Elan’s shoulders tensed and he looked up, but there was no challenge in Adaryc’s face, only genuine and slightly puzzled curiosity. 
He didn’t answer right away. He had to fight down the urge to simply brush the question off; sincerity was vulnerability and vulnerability would get you killed, at the bare minimum it was an invitation for abuse. But….. 
But. 
“I don’t know.” He paused, frowning down at his hands. “I don’t say that to mean I’m above it, only that….. Well….” His mouth opened and shut several times. His hand brushed the sword at his side, nervously fingering its hilt like a talisman. “You saw enough of my soul to know that I’m no saint. I’ve made mistakes. A lot of them. Sometimes because I couldn’t see any right choices, and sometimes because I was running headlong towards the wrong ones. Faith and – and belief…. they can be a lot of things, I think. You could probably give me some real nice examples. And I’m not saying you’d be wrong. But they can be bad things too. A blindfold, a leash….puppet strings. In the wrong hands. And the choices I’ve made….Let’s just say there weren’t many kind hands around.” 
Elan drew in a shallow breath, shrugging – half-shrugging – uncomfortably. “I don’t know. Fire’s real pretty, but you can only get burned so many times, you know? Suppose there’s always this.” He glanced down at his hand still fidgeting with the hilt of his sword. “Always been able to count on a sharp piece of steel in my hand. Maybe that’s faith of a sort.” He hesitated, but the silence was worse than two back-to-back coughing fits. “Do you think that’s pathetic?” 
“No. I don’t,” Adaryc answered, his manner so earnestly serious it might have been comical under any other circumstance, but when Elan gathered the nerve to look up, he saw an echo of his own uncertainty in his face. “Do you think I’m naive?” “No.” Elan shook his head. “I know we don’t exactly see eye to eye on the gods, but… I don’t think that makes you naive. I just think you deserve better.
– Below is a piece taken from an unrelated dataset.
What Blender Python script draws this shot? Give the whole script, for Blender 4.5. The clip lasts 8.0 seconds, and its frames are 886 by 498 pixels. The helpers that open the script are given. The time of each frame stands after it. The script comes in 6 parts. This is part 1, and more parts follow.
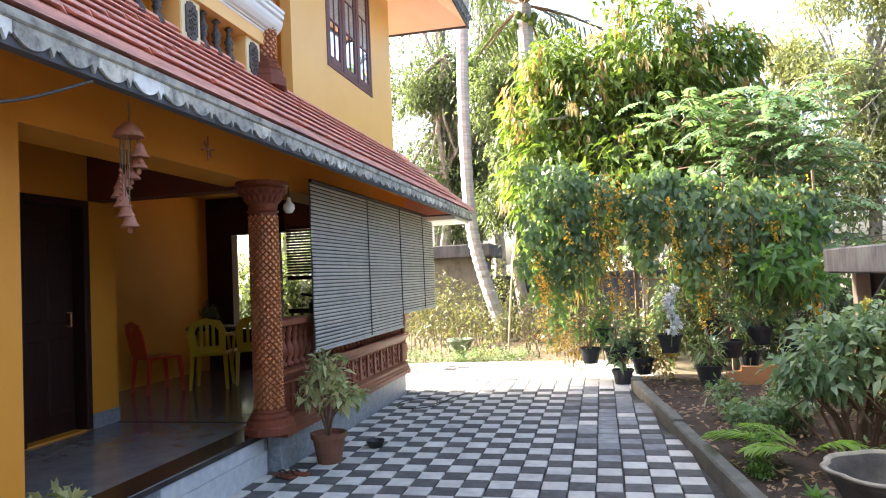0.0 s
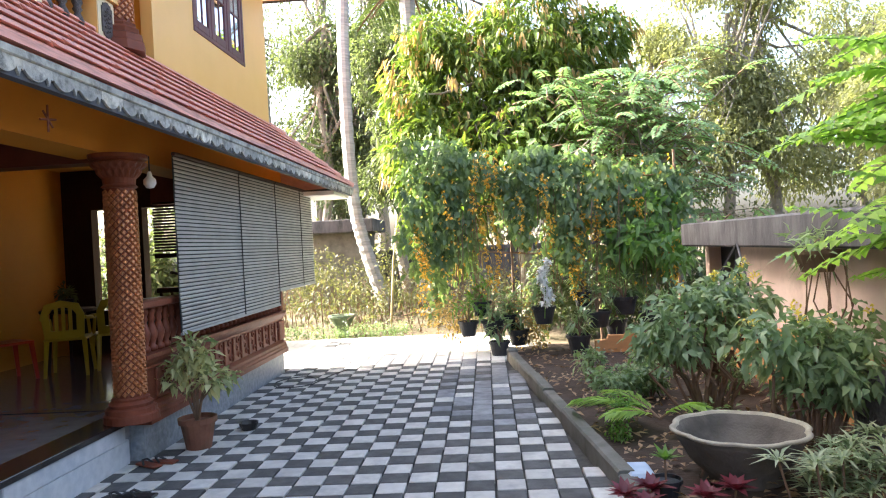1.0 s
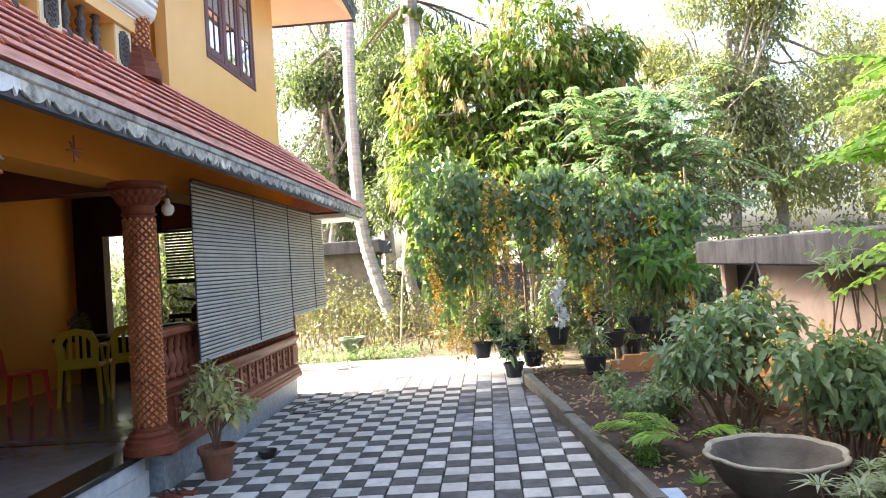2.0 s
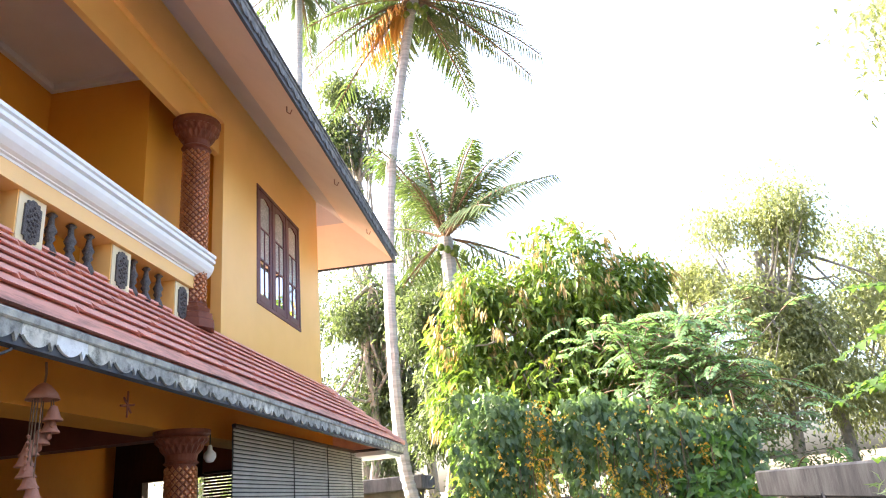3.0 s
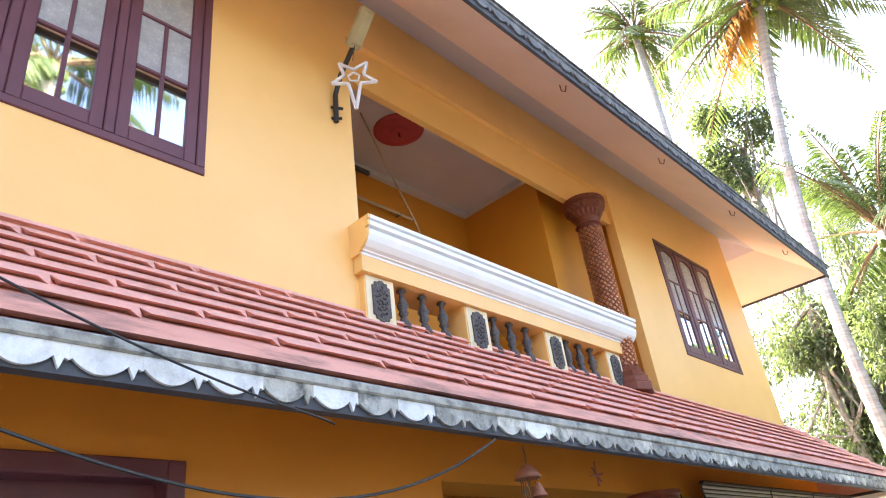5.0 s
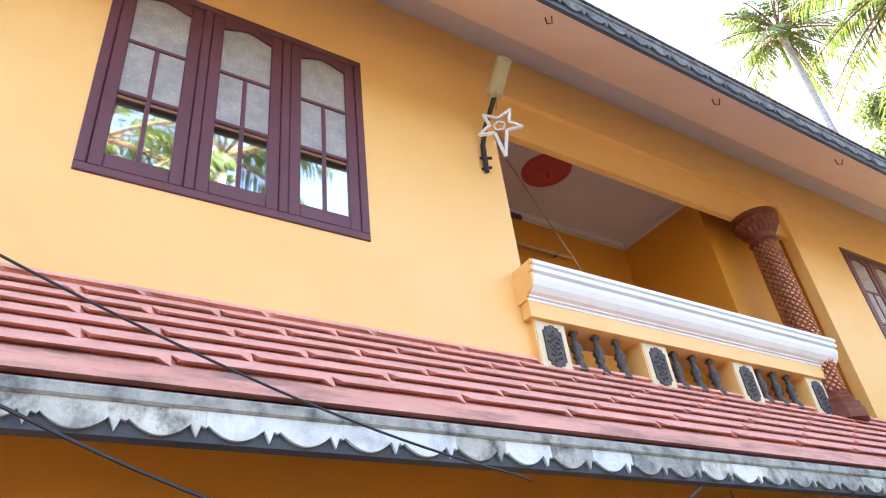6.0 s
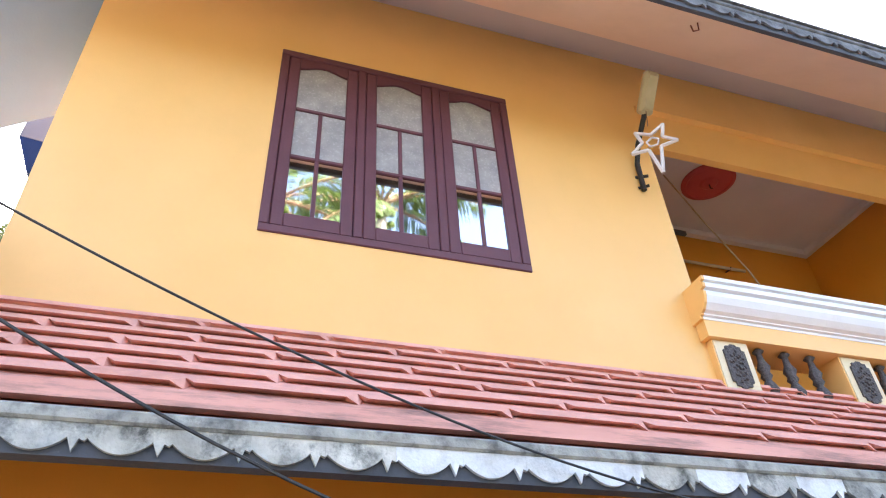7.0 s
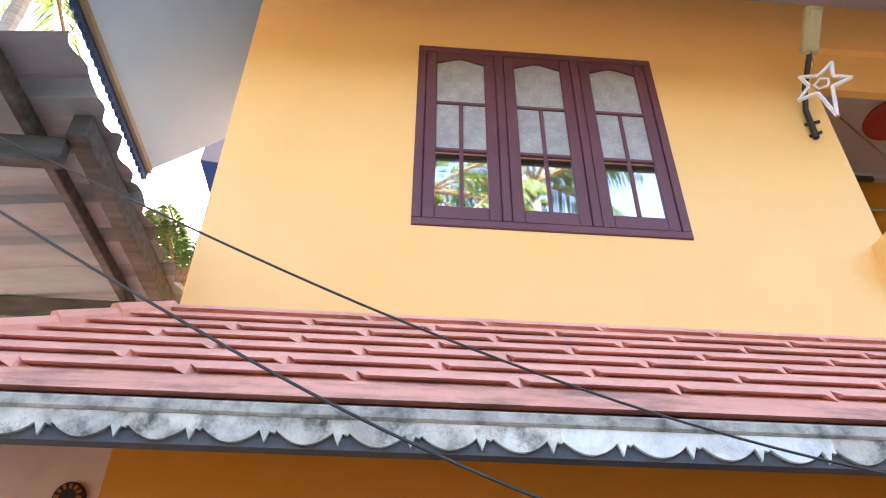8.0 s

And –” He broke off, fumbling awkwardly for the right words. “And your faith in your men, in what you’re doing, protecting your people…. I think I could believe in that.”
There were several beats of thoughtful silence. 
“I don’t suppose you’re looking to get back into mercenary work?” Adaryc ventured.
Elan looked up in surprise. “You really want to recruit the foreign heretic with authority issues?” he teased, “I’d be a thorn in your side and you know it. That’s not to say I take it lightly,” he added, smile faltering, “I – I don’t. No one’s, ah …. No one’s ever asked me to stay before.”
Adaryc was quiet for a moment, his hollow, fever bright eyes searching Elan’s face. “During the war, my first company…” he began, his gaze shifting to trace patterns in the snow at his feet. He spoke slowly and deliberately. “That was the first time in my life that I felt like I had a place anywhere. It’s part of why we formed the Iron Flail; when we got back home – the few of us who made it back –  we didn’t…. didn’t fit anymore. Except together.” He looked up then, meeting Elan’s eyes. “Consider it a standing offer.”